ANIMAL: The bigger one is close to Roppongi – a big tourist area. The [first] one’s closer by the Pacific Hotel.
HANSEN: Everybody that came to Japan at that time stayed in Shinagawa at the Pacific Hotel, which isn’t there now, and Takanawa Tobu, which was more of a business-type hotel. Brody was already working for All Japan and he stayed at the Tobu, but by the time I got there, everybody had moved down the hill to the Pacific.
CESARO: Some guys will get there and will have thought it was bigger. It’s kind of a small restaurant, you sit on tree-trunk type chairs, there’s a wooden table. The memories all around you are awesome and inspiring.
HANSEN: It’s about eight feet wide and about 40 feet deep. There’s a counter bar with stools and [the owner] worked behind the bar cooking everything. That’s how it all started. It was really just a hole in the wall, typical Japanese eating establishment.
BARRETT: Size-wise, it’s probably smaller than your average Waffle House. I always built it up in my mind as being some big, huge steakhouse. It’s not the opulent place I’d built it up to be. It’s a small, run-of-the-mill place with maybe 12 or 15 seats in there with a little bar area, but the food is great and the atmosphere is great.
JERICHO: The steaks are actually pretty good for Japanese style. It’s like “My Cousin Vinny,” when the menu says “Breakfast, Lunch, Dinner.” You go into Ribera and they ask if you want big or small. That’s the menu.
CABANA: The food is great. It’s a steak. They put the steak on a plate and they drop a whole thing of butter and you watch the butter dissolve into the steak. They have a famous salad that comes with it.
HANSEN: The food was okay. He put on a lot of garlic. Everybody liked garlic. Garlic is a big part of the diet in Japan. He had a ground-up onion and soy mixture that was his sauce that he’d put on the steaks. He’d cook up extra garlic and put French fried potatoes and a salad, but that wasn’t there in the beginning. You could get a nice steak and he’d charge a couple-thousand yen, which was anywhere from $7 or $8. Later, it got to be $20.
REGAL: I don’t think it’s beef. I think it’s kangaroo meat, to be honest with you. Most people that have eaten there will tell you the same. The only good thing about it is you smother it in garlic. There are pots of fresh garlic on the table. That will cover up any sins.
BARRETT: Great steak and washed it down with some very nice Japanese beer.
CENA: Steak, rice and beer. The Akebono steak, Akebono rice. It’s extra servings of everything and the guy brings us cold Asahi Super Dry.
Today, Ribera Steakhouse remains an integral link not only between Japanese and American wrestling cultures, but between the genre’s past and present. Some modern Superstars have even used the restaurant and its jackets as a way to connect with an era they never had the opportunity to compete in — like Cena and Punk, who famously donned the satin jackets and Zubaz during a 2011 tour of Japan.
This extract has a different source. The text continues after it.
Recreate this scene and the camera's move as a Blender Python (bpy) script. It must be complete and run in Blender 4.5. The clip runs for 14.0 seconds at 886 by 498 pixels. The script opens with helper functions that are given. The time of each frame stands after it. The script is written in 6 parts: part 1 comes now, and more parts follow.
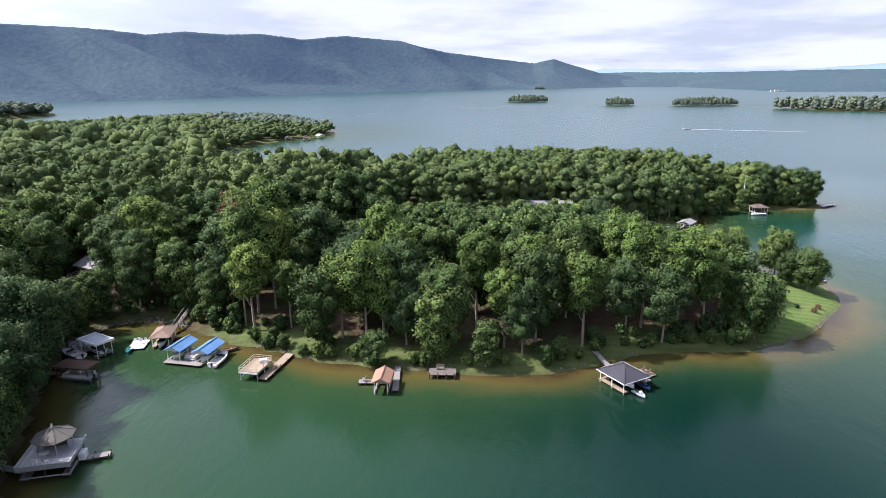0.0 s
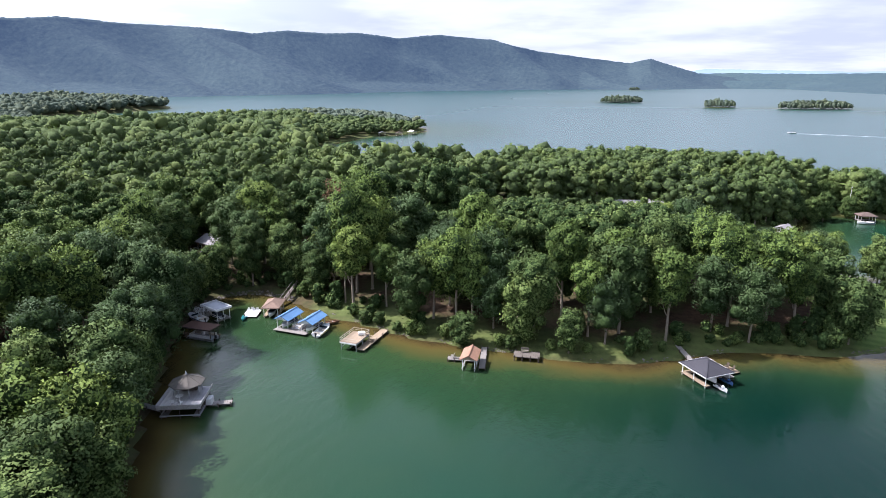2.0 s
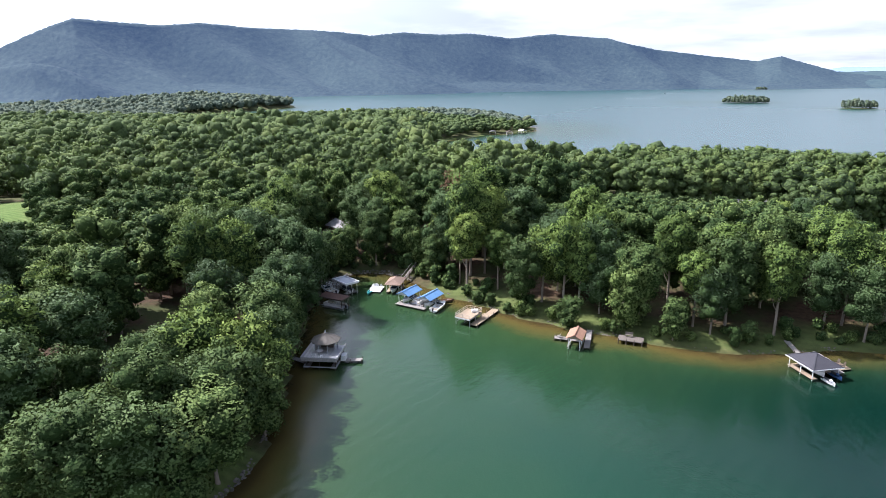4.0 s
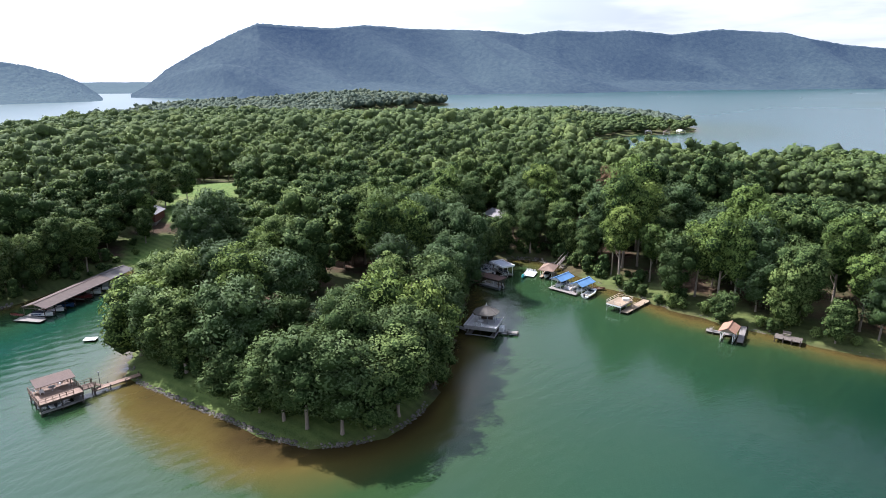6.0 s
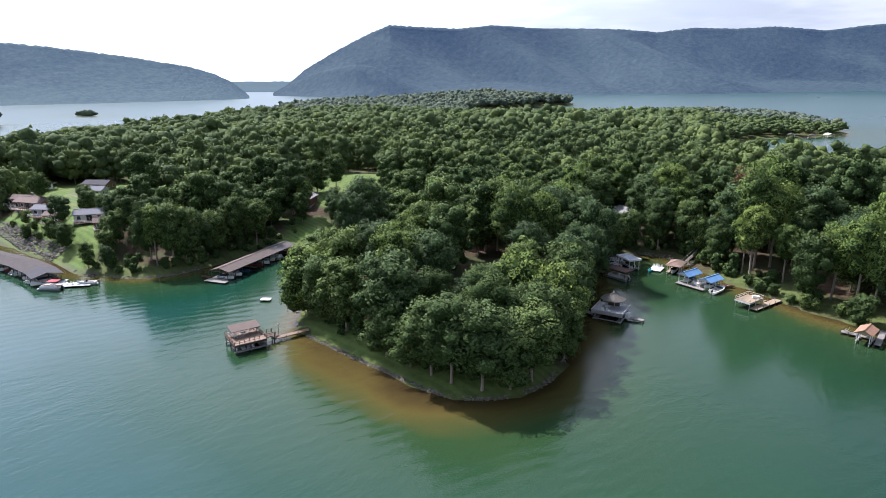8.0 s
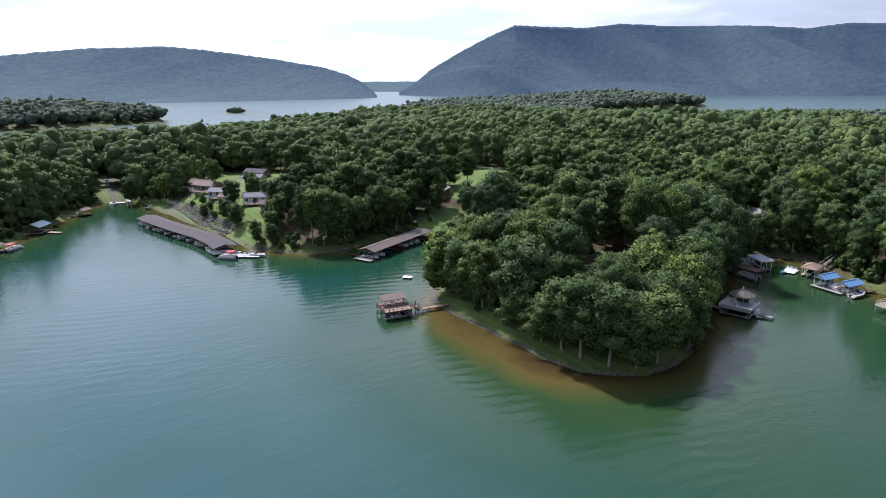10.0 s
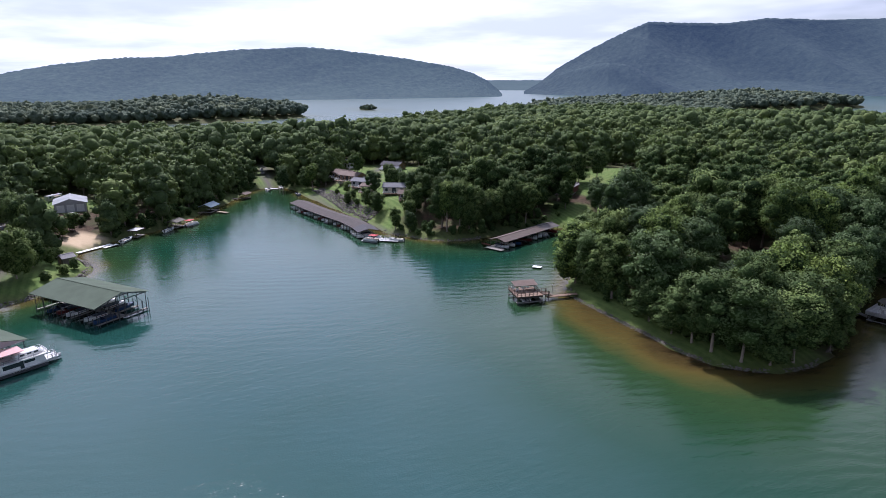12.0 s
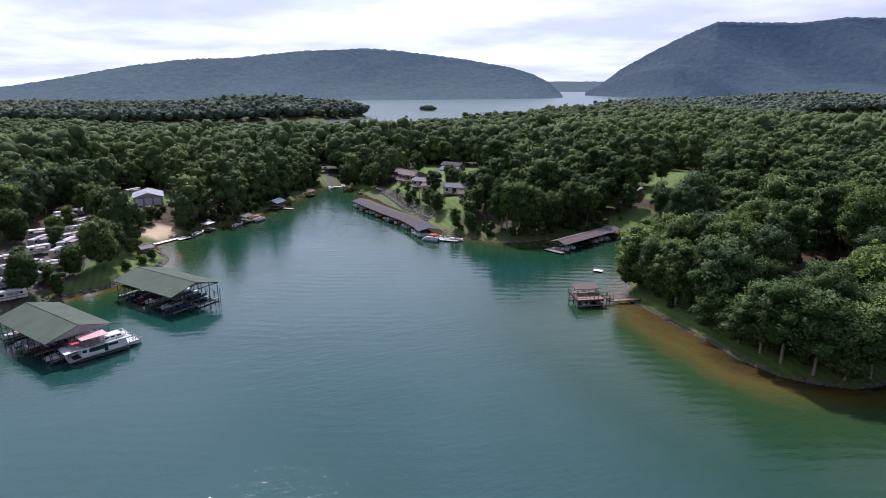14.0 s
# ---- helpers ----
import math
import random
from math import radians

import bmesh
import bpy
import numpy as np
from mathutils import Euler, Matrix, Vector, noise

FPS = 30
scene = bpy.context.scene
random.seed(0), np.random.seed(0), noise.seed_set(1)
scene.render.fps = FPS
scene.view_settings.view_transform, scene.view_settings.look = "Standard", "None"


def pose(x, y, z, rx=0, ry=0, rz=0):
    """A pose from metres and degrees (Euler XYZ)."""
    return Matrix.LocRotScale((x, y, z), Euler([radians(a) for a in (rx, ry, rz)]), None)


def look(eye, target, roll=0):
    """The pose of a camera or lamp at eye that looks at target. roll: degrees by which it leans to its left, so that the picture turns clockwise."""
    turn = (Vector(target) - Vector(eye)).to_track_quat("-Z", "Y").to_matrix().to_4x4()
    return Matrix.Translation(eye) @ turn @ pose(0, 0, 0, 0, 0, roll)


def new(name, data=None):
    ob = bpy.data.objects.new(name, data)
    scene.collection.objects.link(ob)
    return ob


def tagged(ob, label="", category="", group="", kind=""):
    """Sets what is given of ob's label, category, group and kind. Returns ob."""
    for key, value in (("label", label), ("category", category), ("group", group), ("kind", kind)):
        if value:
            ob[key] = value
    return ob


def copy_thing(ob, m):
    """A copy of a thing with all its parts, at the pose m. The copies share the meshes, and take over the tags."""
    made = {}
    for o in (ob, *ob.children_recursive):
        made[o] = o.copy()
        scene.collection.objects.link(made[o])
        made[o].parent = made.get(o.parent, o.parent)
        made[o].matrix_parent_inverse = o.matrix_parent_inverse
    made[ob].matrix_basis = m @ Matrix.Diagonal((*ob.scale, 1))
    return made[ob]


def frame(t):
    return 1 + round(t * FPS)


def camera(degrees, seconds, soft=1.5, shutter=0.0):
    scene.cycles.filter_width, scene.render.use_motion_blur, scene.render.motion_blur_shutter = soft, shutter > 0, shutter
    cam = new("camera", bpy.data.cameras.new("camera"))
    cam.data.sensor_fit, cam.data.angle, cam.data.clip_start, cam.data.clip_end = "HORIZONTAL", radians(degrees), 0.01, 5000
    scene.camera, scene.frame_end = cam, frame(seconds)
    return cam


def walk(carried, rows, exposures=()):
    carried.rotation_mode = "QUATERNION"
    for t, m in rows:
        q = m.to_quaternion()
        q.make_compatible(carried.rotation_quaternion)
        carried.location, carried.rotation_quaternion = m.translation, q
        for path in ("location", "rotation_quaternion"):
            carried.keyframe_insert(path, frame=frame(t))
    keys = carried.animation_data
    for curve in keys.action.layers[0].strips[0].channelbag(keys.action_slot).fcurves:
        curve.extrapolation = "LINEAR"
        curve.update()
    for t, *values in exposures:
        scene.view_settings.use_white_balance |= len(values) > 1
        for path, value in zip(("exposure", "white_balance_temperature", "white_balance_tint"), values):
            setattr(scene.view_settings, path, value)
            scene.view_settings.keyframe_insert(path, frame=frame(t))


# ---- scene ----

CABANA: The way Punk tells it to me is that, together, they decided to wear these outfits.
PUNK: The story is in 1984, John Cena & CM Punk were a hellacious tag team and took on The Miracle Violence Connection. We were The Chicago Florida Hangmen. We worked for everybody. [Antonio] Inoki, [Giant] Baba, everybody.
CABANA: I later went to Japan and talked to some of the Japanese wrestlers. Ribera’s business was kind of going down a little bit and [the owners] were hoping that because they did that, it was going to be a big boom in their business. That was very important to them. The same way that, years before, The Legion of Doom helped spike their whole business.
CENA: It was a fun night. We had a great show in Japan. Half of it was having fun at the tail end of a 14-hour trip, and the other half was just a nod. It’s something that’s culturally relevant over there and something that certainly has deep wrestling history.
HANSEN: I had a lot of good times there. We got to let our hair down. A lot of beer was drank and it was a place to unwind and get pretty good food at a decent price. It was a place where we could go and have a good time.
JERICHO: One of the [Japanese] referees told me, “You know what Ribera stands for in English? I’m a wrestler and I’ve been to Japan.”